- [Records to process]
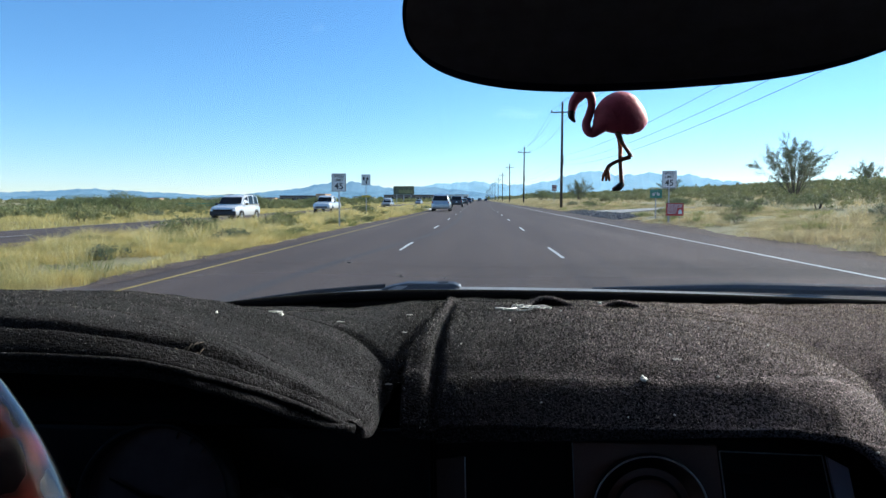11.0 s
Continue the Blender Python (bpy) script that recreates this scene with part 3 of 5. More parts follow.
us = np.concatenate([np.linspace(CAB_L + 0.01, -0.52, 30), np.linspace(-0.515, 0.60, 340), np.linspace(0.61, CAB_R - 0.01, 25)])
vs_ = np.concatenate([np.linspace(0, 0.44, 66), np.linspace(0.445, 0.55, 60), np.linspace(0.555, 0.70, 26), np.linspace(0.704, 0.84, 70), np.linspace(0.845, 1, 20)])
cu, cv = np.meshgrid(us, vs_)
X, Y, Z = cover_point(cu.ravel(), cv.ravel())
w_ = len(us)
holed = in_hole(X, Y) | in_slit(cu.ravel(), cv.ravel())
cover_faces = [(r * w_ + c, r * w_ + c + 1, (r + 1) * w_ + c + 1, (r + 1) * w_ + c) for r in range(len(vs_) - 1) for c in range(w_ - 1) if not holed[r * w_ + c]]
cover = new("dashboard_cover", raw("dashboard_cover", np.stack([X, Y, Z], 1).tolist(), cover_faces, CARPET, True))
thick = cover.modifiers.new("thickness", "SOLIDIFY")
thick.thickness, thick.offset = 0.004, -1.0
tagged(cover, "dark charcoal carpet dashboard cover with pale lint", "dashboard cover")
for hx0, hx1, hr, tuck in ((CAB_L + 0.01, -0.0995, 0.0042, 0.001), (-0.04, CAB_R - 0.01, 0.0032, 0.004)):
    hem_x = np.linspace(hx0, hx1, 140)
    part("hem", tubed([(float(x), float(yf_hem(x)) + tuck, float(zf_hem(x)) - 0.001) for x in hem_x], hr, 8), CARPET, cover, "folded and stitched carpet hem", soft=True)
ridge_x = np.linspace(-0.52, -0.0925, 120)
rx_, ry_, rz_ = cover_point(ridge_x, np.full(120, 0.048))
part("hem_piping", tubed([(float(a), float(b) - 0.0015, float(c)) for a, b, c in zip(rx_, ry_, rz_)], 0.0024, 8), CARPET, cover, "second rolled edge above the hem", soft=True)
# the pile of the carpet: short fibres standing on it
prng = np.random.default_rng(77)
NF = 280000
fx, fv = prng.uniform(-0.56, 0.66, NF), prng.uniform(0.02, 1, NF)
fv = np.where(prng.uniform(0, 1, NF) < 0.10, 0.03 + 0.42 * fv, 0.45 + 0.50 * (0.8 * fv + 0.2 * fv ** 2))
# bare cuts and seam; nap thinned to imitate shade on the pad's front
left_bare = in_hole(fx, cover_point(fx, fv)[1], 1.1) | in_slit(fx, fv) | (fx > -0.08) & (fx < 0.27) & (fv < 0.30) & (prng.uniform(0, 1, NF) < 0.7) | (np.abs(fv - seam_v(fx)) < 0.014) & (fx < -0.10)
fx, fv = fx[~left_bare], fv[~left_bare]
NF = len(fx)
bx, by, bz = cover_point(fx, fv)
_, ny, nz = cover_point(fx, np.clip(fv + 0.01, 0, 1))
slope = np.arctan2(nz - bz, ny - by)
fine = np.where(fx < -0.1, 0.7, 1.0)
tall = prng.uniform(0.0008, 0.0022, NF) * fine
tilt_x, tilt_y = prng.normal(0, 0.75, NF), prng.normal(0, 0.75, NF)
tip = np.stack([bx + tall * tilt_x, by - tall * np.sin(slope) + tall * tilt_y * np.cos(slope), bz + tall * np.cos(slope) + tall * tilt_y * np.sin(slope)], 1)
wide_, turn_ = prng.uniform(0.00018, 0.00046, NF) * fine, prng.uniform(0, np.pi, NF)
side = np.stack([np.cos(turn_) * wide_, np.sin(turn_) * wide_ * np.cos(slope), np.sin(turn_) * wide_ * np.sin(slope)], 1)
foot = np.stack([bx, by, bz - 0.0002], 1)
pv = np.stack([foot - side, foot + side, tip], 1).reshape(-1, 3)
me = bpy.data.meshes.new("carpet_nap")
me.vertices.add(3 * NF)
me.vertices.foreach_set("co", pv.ravel())
me.loops.add(3 * NF)
me.loops.foreach_set("vertex_index", np.arange(3 * NF))
me.polygons.add(NF)
me.polygons.foreach_set("loop_start", np.arange(NF) * 3)
me.update(calc_edges=True)
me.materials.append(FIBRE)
me.materials.append(FIBRE_LIT)
# bright fibres take over to the right, as painted light
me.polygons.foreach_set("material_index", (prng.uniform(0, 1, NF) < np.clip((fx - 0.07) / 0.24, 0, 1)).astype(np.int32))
pile = new("carpet_nap", me)
pile.parent = cover
tagged(pile, "short dark carpet fibres flecked with grey", kind="stuff")


def cover_at(x, y):
    """Height of the cover at a place, its rolled front edge included."""
    z = float(cover_z(np.array([x]), np.array([y]))[0])
    q = (y - float(yf_hem(x))) / float(roll_depth(x))
    if q < 1:
        zh = float(zf_hem(x))
        z = zh + (z - zh) * math.sqrt(max(0, 1 - (1 - q) ** 2)) ** float(roll_power(x))
    return z


# stitches where the brow seam is tied off
bm = bmesh.new()
for k in range(9):
    sx, sv_ = -0.2165 + 0.0017 * (k * 5 % 9), 0.196 + 0.007 * (k * 7 % 9)
    _, sy, z = (float(q[0]) for q in cover_point(np.array([sx]), np.array([sv_])))
    _, ey, ez = (float(q[0]) for q in cover_point(np.array([sx + 0.0034]), np.array([sv_ + 0.018])))
    tube(bm, [(sx, sy - 0.0010, z + 0.0004), (sx + 0.0017, (sy + ey) / 2 - 0.0016, (z + ez) / 2 + 0.0010), (sx + 0.0034, ey - 0.0008, ez + 0.0004)], 0.0006, 5)
part("stitching", bm, STRAW_STITCH, cover, "straw-coloured knotted stitching")


def lint(x, y, size, seed, stringy=False):
    """A scrap of white fluff made of tangled threads, lying on the carpet."""
    rng = random.Random(seed)
    bm = bmesh.new()
    z = cover_at(x, y)
    p, pts = Vector((0, 0, 0.1 * size)), []
    for k in range(60 if stringy else 34):
        pts.append(p.copy())
        wide = size * (0.95 if stringy else 0.24)
        p = Vector((0.72 * p.x + rng.gauss(0, 1) * wide * 0.75, 0.7 * p.y + rng.gauss(0, 1) * size * 0.22, abs(0.6 * p.z + rng.gauss(0, 1) * size * (0.16 if stringy else 0.24))))
    tube(bm, pts, size * (0.10 if stringy else 0.36), 5)
    return thing("lint", bm, LINT, "scrap of white lint stuck to the dashboard carpet", "lint", "lint on the dashboard cover", m=pose(x, y, z + 0.0005), soft=True)


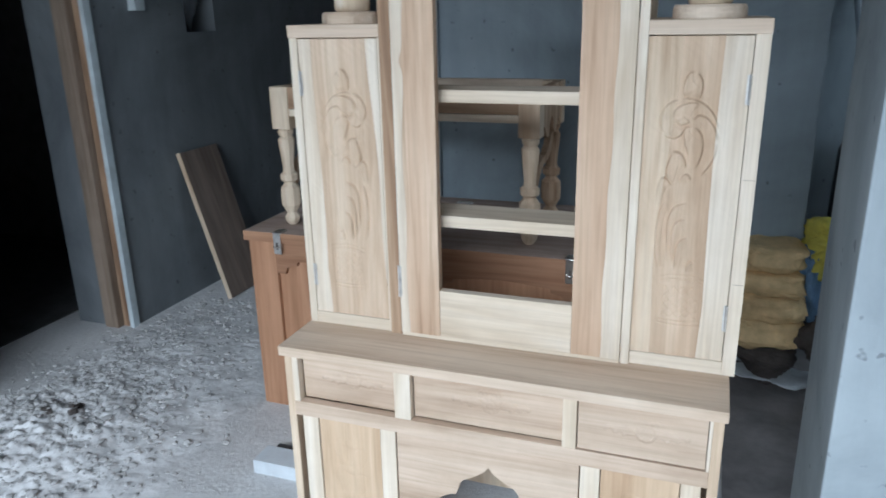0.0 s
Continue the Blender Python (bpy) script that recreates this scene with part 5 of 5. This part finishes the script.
bank_x, bank_y = np.linspace(-1.955, -0.75, 170), np.linspace(-0.95, 1.45, 300)
bank_verts = []
for y in bank_y:
    for x in bank_x:
        rim = min(1.0, (x + 1.96) / 0.02, (-0.75 - x) / 0.15, (y + 0.95) / 0.2, (1.45 - y) / 0.2)
        bank_verts.append((x, y, heap(x, y) * max(0.0, rim) - 0.0035))
bank_faces = [(j * 170 + i, j * 170 + i + 1, (j + 1) * 170 + i + 1, (j + 1) * 170 + i) for j in range(299) for i in range(169)]
me = bpy.data.meshes.new("sand_bank")
me.from_pydata(bank_verts, [], bank_faces)
me.polygons.foreach_set("use_smooth", [True] * len(me.polygons))
me.materials.append(RUBBLE)
tagged(new("sand_bank", me), "low bank of pale sand and lime clods by the doorway", "sand", kind="stuff")

spots = []
# the thick drift before the doorway, fine crumbs with a few lumps
for _ in range(3400):
    x, y = rng.gauss(-1.60, 0.24), rng.gauss(0.02, 0.36)
    if -1.94 < x < -0.55:
        spots.append((x, y, 0.003 + 0.011 * rng.random() ** 3 + (0.012 if rng.random() < 0.02 else 0), heap(x, y) * rng.uniform(0.85, 1.0)))
# its tail along the wall and over the threshold
for _ in range(2600):
    x, y = rng.gauss(-1.66, 0.20), rng.uniform(0.1, 1.35)
    if x > LEFT + 0.02 or (y < 0.90 and x > LEFT - 0.3):
        spots.append((x, y, 0.0018 + 0.0095 * rng.random() ** 4, heap(x, y)))
for _ in range(260):
    spots.append((LEFT + 0.02 + abs(rng.gauss(0, 0.09)), rng.uniform(1.0, 1.95), 0.002 + 0.008 * rng.random() ** 3, 0.0))
for _ in range(14):
    spots.append((rng.uniform(-1.85, -1.4), rng.uniform(1.15, 1.6), rng.uniform(0.010, 0.016), 0.0))
for _ in range(1100):
    spots.append((rng.uniform(-1.9, -0.5), rng.uniform(-0.9, 1.9), 0.0015 + 0.005 * rng.random() ** 4, 0.0))
for _ in range(500):
    spots.append((rng.uniform(0.7, 2.2), rng.uniform(0.4, 1.9), 0.002 + 0.009 * rng.random() ** 3, 0.0))
scatter("rubble", spots, CLODS, "loose pale lime rubble and gravel on the floor")
dark = []
for _ in range(9):
    x, y = rng.gauss(-1.58, 0.05), rng.gauss(0.20, 0.04)
    dark.append((x, y, 0.005 + 0.018 * rng.random() ** 2, heap(x, y)))
scatter("dark_rubble", dark, CLOTH_BROWN, "dark scraps lying among the rubble")
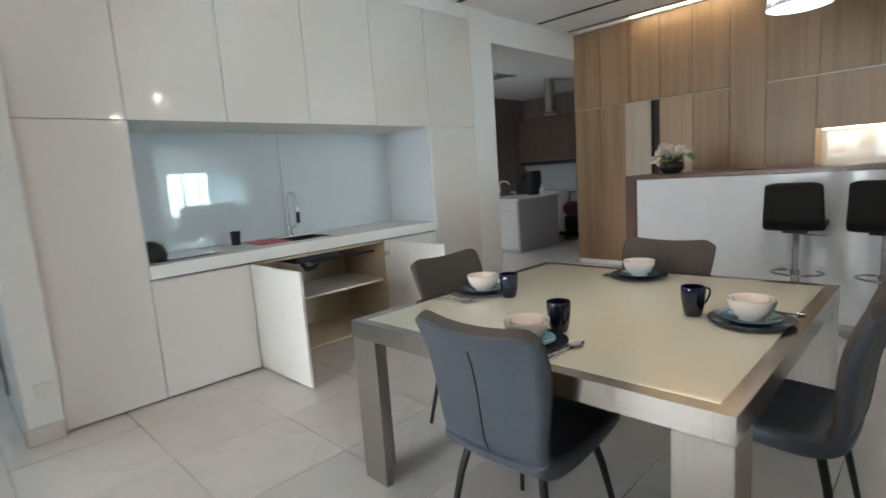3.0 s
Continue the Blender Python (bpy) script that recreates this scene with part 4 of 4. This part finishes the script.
cf = thing("ceiling_fan", "grey three-blade ceiling fan at rest", "fan", (6.62, -8.6, 3.2))
part("rod", tube([(6.62, -8.6, 3.2), (6.62, -8.6, 2.95)], 0.018), FANGREY, cf)
part("motor", lathe([(0, -0.08), (0.10, -0.10), (0.15, -0.03), (0.12, 0.07), (0, 0.07)], 28, (6.62, -8.6, 2.90)), FANGREY, cf)
for k in range(3):
    a = radians(20 + 120 * k)
    bm = boxes([(0.12, 0.72, -0.075, 0.075, -0.004, 0.004)], 0.003)
    bmesh.ops.transform(bm, matrix=Matrix.Translation((6.62, -8.6, 2.89)) @ Matrix.Rotation(a, 4, "Z") @ Matrix.Rotation(radians(14), 4, "X"), verts=bm.verts[:])
    part("blade", bm, FANGREY, cf)
for x, y, z in ((6.45, -9.5, 2.43), (5.2, -9.5, 2.66)):
    ln = thing("lantern", "clear round lantern with a red cap and white tassels", "lantern", (x, y, z), "hanging lanterns")
    R = 0.33
    arc = [radians(-78 + 13 * k) for k in range(13)]
    part("shade", lathe([(R * math.cos(t), R * 0.95 * math.sin(t)) for t in arc] + [((R - 0.006) * math.cos(t), (R * 0.95 - 0.006) * math.sin(t)) for t in arc[::-1]], 28, (x, y, z)), LANTERN, ln).visible_shadow = False
    part("cap", lathe([(0, 0.24), (0.12, 0.20), (0.19, 0.10), (0.20, 0.03), (0.15, 0.0), (0, 0.02)], 22, (x, y, z)), PINK, ln, "red paper cap")
    part("cord", tube([(x, y, z + R), (x, y, 3.2)], 0.006), ALU, ln)
    for k in range(6):
        a = 2 * math.pi * k / 6
        part("tassel", tube([(x + 0.05 * math.cos(a), y + 0.05 * math.sin(a), z + 0.01), (x + 0.09 * math.cos(a), y + 0.09 * math.sin(a), z - 0.26)], 0.02, 6), PAPER, ln)
sc = thing("shoe_cabinet", "slim low white shoe cabinet against the foyer wall", "cabinet", (1.93, -2.95, 0))
part("body", boxes([(1.856, 1.995, -3.45, -2.43, 0.06, 0.835)], 0.002), INNERGLOSS, sc)
part("top", boxes([(1.856, 2.01, -3.46, -2.42, 0.836, 0.86)], 0.003), QUARTZ, sc)
part("plinth", boxes([(1.86, 1.98, -3.44, -2.44, 0, 0.059)], 0), EDGE, sc)
for a in (-3.448, -2.938):
    for z0, z1 in ((0.062, 0.445), (0.449, 0.833)):
        part("flap", boxes([(1.996, 2.01, a, a + 0.506, z0, z1)], 0.002), INNERGLOSS, sc)
lg = thing("suitcase", "dark upright suitcase with a red top", "suitcase", (3.15, -4.9, 0))
part("shell", boxes([(3.03, 3.27, -5.06, -4.78, 0.05, 0.50)], 0.03, 3), MAROON, lg)
part("lid", boxes([(3.035, 3.265, -5.055, -4.785, 0.50, 0.58)], 0.03, 3), RED, lg, "red top")
for x in (3.07, 3.23):
    for y in (-5.02, -4.82):
        part("wheel", lathe([(0, 0), (0.022, 0), (0.025, 0.03), (0.022, 0.055), (0, 0.055)], 12, (x, y, 0)), BLACKPLASTIC, lg)

# kitchen beyond the opening
isl = thing("kitchen_island", "white kitchen island with a grey side and drawers", "island", (6.0, 5.0, 0))
part("body", boxes([(5.45, 6.62, 4.60, 5.45, 0.0, 0.84)], 0.003), mat("pale_grey_laminate", (0.52, 0.51, 0.53), 0.35), isl)
part("drawer", boxes([(5.43, 5.449, 4.62, 5.44, 0.68, 0.835)], 0.002), QUARTZ, isl)
part("door", boxes([(5.43, 5.449, 4.62, 5.03, 0.06, 0.672)], 0.002), QUARTZ, isl)
part("door", boxes([(5.43, 5.449, 5.034, 5.44, 0.06, 0.672)], 0.002), QUARTZ, isl)
part("top", boxes([(5.41, 6.65, 4.57, 5.48, 0.842, 0.88)], 0.003), QUARTZ, isl, "pale stone top")
kt = thing("kitchen_tap", "slim chrome tap on the kitchen island", "tap", (5.75, 5.2, 0.88))
part("neck", tube([(5.75, 5.2, 0.88), (5.75, 5.2, 1.12), (5.78, 5.17, 1.16), (5.85, 5.1, 1.15), (5.87, 5.08, 1.10)], 0.012), CHROME, kt)
solid("soap_bottle", lathe([(0, 0), (0.035, 0), (0.037, 0.02), (0.035, 0.10), (0.012, 0.14), (0.012, 0.18), (0, 0.18)], 18, (6.35, 4.75, 0.88)), PLASTIC, "white soap bottle on the kitchen island", "bottle")
kp = thing("stock_pot", "small black lidded pot on the kitchen island", "pot", (5.62, 5.36, 0.88))
part("body", lathe([(0, 0), (0.075, 0), (0.088, 0.015), (0.09, 0.09), (0.084, 0.10), (0, 0.10)], 24, (5.62, 5.36, 0.88)), BLACKPLASTIC, kp)
part("lid", lathe([(0, 0.102), (0.088, 0.102), (0.07, 0.125), (0.02, 0.135), (0.018, 0.155), (0, 0.157)], 24, (5.62, 5.36, 0.88)), BLACKPLASTIC, kp)
cm = thing("coffee_machine", "black coffee machine on the kitchen island", "coffee machine", (6.45, 5.1, 0.88))
part("body", boxes([(6.28, 6.60, 4.90, 5.26, 0.88, 1.30)], 0.02, 2), BLACKPLASTIC, cm)
part("spout", boxes([(6.20, 6.285, 5.03, 5.14, 1.12, 1.22)], 0.01), BLACKPLASTIC, cm)
part("tray", boxes([(6.18, 6.285, 4.96, 5.2, 0.88, 0.91)], 0.005), CHROME, cm)
for k in range(4):
    y0 = 3.0 + 0.8 * k
    u = thing("kitchen_base_unit", "white base cabinet along the kitchen wall", "cabinet", (7.8, y0 + 0.4, 0), "kitchen wall cabinets")
    part("carcass", boxes([(7.52, 8.09, y0 + 0.002, y0 + 0.798, 0.08, 0.85)], 0), QUARTZ, u)
    part("door", boxes([(7.50, 7.519, y0 + 0.003, y0 + 0.399, 0.09, 0.848)], 0.002), QUARTZ, u)
    part("door", boxes([(7.50, 7.519, y0 + 0.402, y0 + 0.797, 0.09, 0.848)], 0.002), QUARTZ, u)
    part("plinth", boxes([(7.56, 8.09, y0, y0 + 0.8, 0, 0.08)], 0), EDGE, u)
    v = thing("kitchen_wall_unit", "brown upper cabinet along the kitchen wall", "cabinet", (7.9, y0 + 0.4, 1.45), "kitchen wall cabinets")
    part("carcass", boxes([(7.77, 8.09, y0 + 0.002, y0 + 0.798, 1.48, 2.35)], 0), KDARK, v)
    part("door", boxes([(7.75, 7.769, y0 + 0.003, y0 + 0.399, 1.50, 2.35)], 0.002), KBROWN, v)
    part("door", boxes([(7.75, 7.769, y0 + 0.402, y0 + 0.797, 1.50, 2.35)], 0.002), KBROWN, v)
    part("light_rail", boxes([(7.75, 8.09, y0, y0 + 0.8, 1.40, 1.478)], 0), BLACKPLASTIC, v)
solid("worktop", boxes([(7.48, 8.09, 3.0, 6.29, 0.852, 0.89)], 0.003), QUARTZ, "pale stone worktop along the kitchen wall", "worktop")
solid("backsplash", boxes([(8.08, 8.098, 3.0, 6.29, 0.891, 1.40)], 0), BACKGLASS, "pale glass backsplash along the kitchen wall", "backsplash")
hd = thing("island_hood", "stainless cylinder cooker hood hanging over the island", "hood", (6.34, 4.51, 2.2))
part("chimney", lathe([(0.085, 0.06), (0.085, 0.58)], 28, (6.34, 4.51, 2.20)), STEEL, hd)
part("canopy", lathe([(0, 0.0), (0.115, 0.0), (0.12, 0.02), (0.07, 0.06), (0, 0.06)], 32, (6.34, 4.51, 2.20)), STEEL, hd)
part("light", lathe([(0, -0.003), (0.05, -0.003), (0.05, 0), (0, 0)], 20, (6.34, 4.51, 2.20)), QUARTZ, hd)
ac = thing("ceiling_cassette", "white square air conditioning cassette in the kitchen ceiling", "air conditioner", (5.15, 4.7, 2.78))
part("panel", boxes([(4.95, 5.45, 4.5, 5.0, 2.755, 2.78)], 0.006), WHITEMETAL, ac)
part("grille", boxes([(5.05, 5.35, 4.6 + 0.04 * k, 4.6 + 0.04 * k + 0.022, 2.748, 2.756) for k in range(8)], 0.002), ALU, ac)
for b in ((5.0, 5.40, 4.53, 4.56), (5.0, 5.40, 4.94, 4.97)):
    part("louvre", boxes([(*b, 2.749, 2.756)], 0.002), BLACKPLASTIC, ac)
fr = thing("refrigerator", "tall black refrigerator beside the oak wall", "refrigerator", (5.8, 3.2, 0))
part("body", boxes([(5.66, 6.28, 2.75, 3.62, 0.03, 1.76)], 0.01), BLACKPLASTIC, fr)
part("door", boxes([(5.66, 6.28, 3.622, 3.67, 0.05, 0.70)], 0.008), BLACKPLASTIC, fr)
part("door", boxes([(5.66, 6.28, 3.622, 3.67, 0.71, 1.76)], 0.008), BLACKPLASTIC, fr)
# bag and box are coloured dark in place of the kitchen's shade
tr = thing("shopping_trolley", "folding shopping trolley with a pink bag, coloured dark for the dim kitchen", "trolley", (7.1, 4.5, 0))
part("frame", tube([(6.95, 4.62, 0.12), (6.99, 4.62, 0.60), (7.02, 4.60, 0.88), (7.02, 4.42, 0.88), (6.99, 4.40, 0.60), (6.95, 4.40, 0.12)], 0.011), BLACKMETAL, tr)
part("bag", boxes([(6.90, 7.22, 4.32, 4.70, 0.46, 0.70)], 0.05, 3), PINKBAG, tr, "pink canvas bag with the kitchen's dimness in its colour")
part("box", boxes([(6.92, 7.2, 4.34, 4.68, 0.18, 0.45)], 0.02, 2), BLACKPLASTIC, tr)
for y in (4.34, 4.68):
    part("wheel", tube([(7.0, y - 0.012, 0.08), (7.0, y + 0.012, 0.08)], 0.08, 20), BLACKPLASTIC, tr)

# balcony view: parapet greenery and a tower block far away
tw = thing("apartment_building", "pale high-rise block with rows of dark windows", "building", (-60, 10, -20))
part("wall", boxes([(-68, -60, 2, 20, -25, 30)], 0.0), CONCRETE, tw)
for k in range(13):
    for j in range(4):
        part("window", boxes([(-60.0, -59.9, 3.2 + 4.3 * j, 6.2 + 4.3 * j, -12 + 3.1 * k, -10.4 + 3.1 * k)], 0.0), BLACKPLASTIC, tw)
pl = thing("planter", "long planter with dense green shrubs on the balcony", "plant", (-5.6, 1.0, 0))
part("box", boxes([(-5.85, -5.45, -0.6, 2.6, -0.05, 0.35)], 0.01), CONCRETE, pl)
bm = bmesh.new()
rs = random.Random(3)
for k in range(900):
    c = Vector((-5.65 + rs.gauss(0, 0.13), rs.uniform(-0.6, 2.6), 0.35 + abs(rs.gauss(0, 0.28))))
    e = Euler((rs.uniform(0, 6), rs.uniform(0, 6), rs.uniform(0, 6)))
    q = []
    for p in ((-0.05, 0, 0), (0, 0.02, 0.008), (0.06, 0, 0), (0, -0.02, 0.008)):
        v = Vector(p)
        v.rotate(e)
        q.append(bm.verts.new(c + v))
    bm.faces.new(q)
tagged(part("foliage", bm, LEAF, pl), kind="stuff")
structure("ground_balcony", [(-6.2, -4.75, -1.4, 2.9, -0.2, -0.02)], CONCRETE, "grey balcony slab", "balcony")

# floor tiles
GX, GY = 0.606, 0.615
fl = bpy.data.objects["floor"]
def tile_mesh(name, w, d):
    return to_mesh(name, boxes([(-w / 2, w / 2, -d / 2, d / 2, -0.009, 0)], 0.0012), TILE)


tm = tile_mesh("tile", GX - 0.0035, GY - 0.0035)
far = []
for i in range(-8, 14):
    for j in range(-20, 12):
        x, y = 0.076 + GX * (i + 0.5), -0.67 + GY * (j + 0.5)
        main = -4.6 < x < 5.28 and -5.1 < y < 3.4
        hall = -2.8 < x < -0.7 and 3.3 <= y < 5.9
        kit = (3.35 < x < 8.2 and 3.3 <= y < 6.4) or (5.6 < x < 8.2 and 2.0 < y < 3.3)
        liv = 1.7 < x < 10.3 and y <= -5.1
        near = (main and x > -2.6 and -2.2 < y) or hall
        if near:
            ob = new("tile", tm)
            ob.parent = fl
            ob.location = (x, y, 0)
        elif main or kit or liv:
            far.append((x - GX / 2 + 0.002, x + GX / 2 - 0.002, y - GY / 2 + 0.002, y + GY / 2 - 0.002, -0.009, 0))
for i in range(14, 18):
    for j in range(-20, -7):
        x, y = 0.076 + GX * (i + 0.5), -0.67 + GY * (j + 0.5)
        far.append((x - GX / 2 + 0.002, x + GX / 2 - 0.002, y - GY / 2 + 0.002, y + GY / 2 - 0.002, -0.009, 0))
vs, fs = [], []
for x0, x1, y0, y1, z0, z1 in far:
    n = len(vs)
    vs += [(x0, y0, z1), (x1, y0, z1), (x1, y1, z1), (x0, y1, z1), (x0, y0, z0), (x1, y0, z0), (x1, y1, z0), (x0, y1, z0)]
    fs += [(n, n + 1, n + 2, n + 3), (n, n + 4, n + 5, n + 1), (n + 1, n + 5, n + 6, n + 2), (n + 2, n + 6, n + 7, n + 3), (n + 3, n + 7, n + 4, n)]
me = bpy.data.meshes.new("tiles")
me.from_pydata(vs, [], fs)
me.materials.append(TILE)
ob = new("tiles", me)
ob.parent = fl
tagged(ob, "further polished marble tiles", kind="stuff")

- [Objective] In the listing above, find each line with the word "this" and copy it.

- [Reply]
Continue the Blender Python (bpy) script that recreates this scene with part 3 of 5. More parts follow.
Continue the Blender Python (bpy) script that recreates this scene with part 5 of 5. This part finishes the script.
Continue the Blender Python (bpy) script that recreates this scene with part 4 of 4. This part finishes the script.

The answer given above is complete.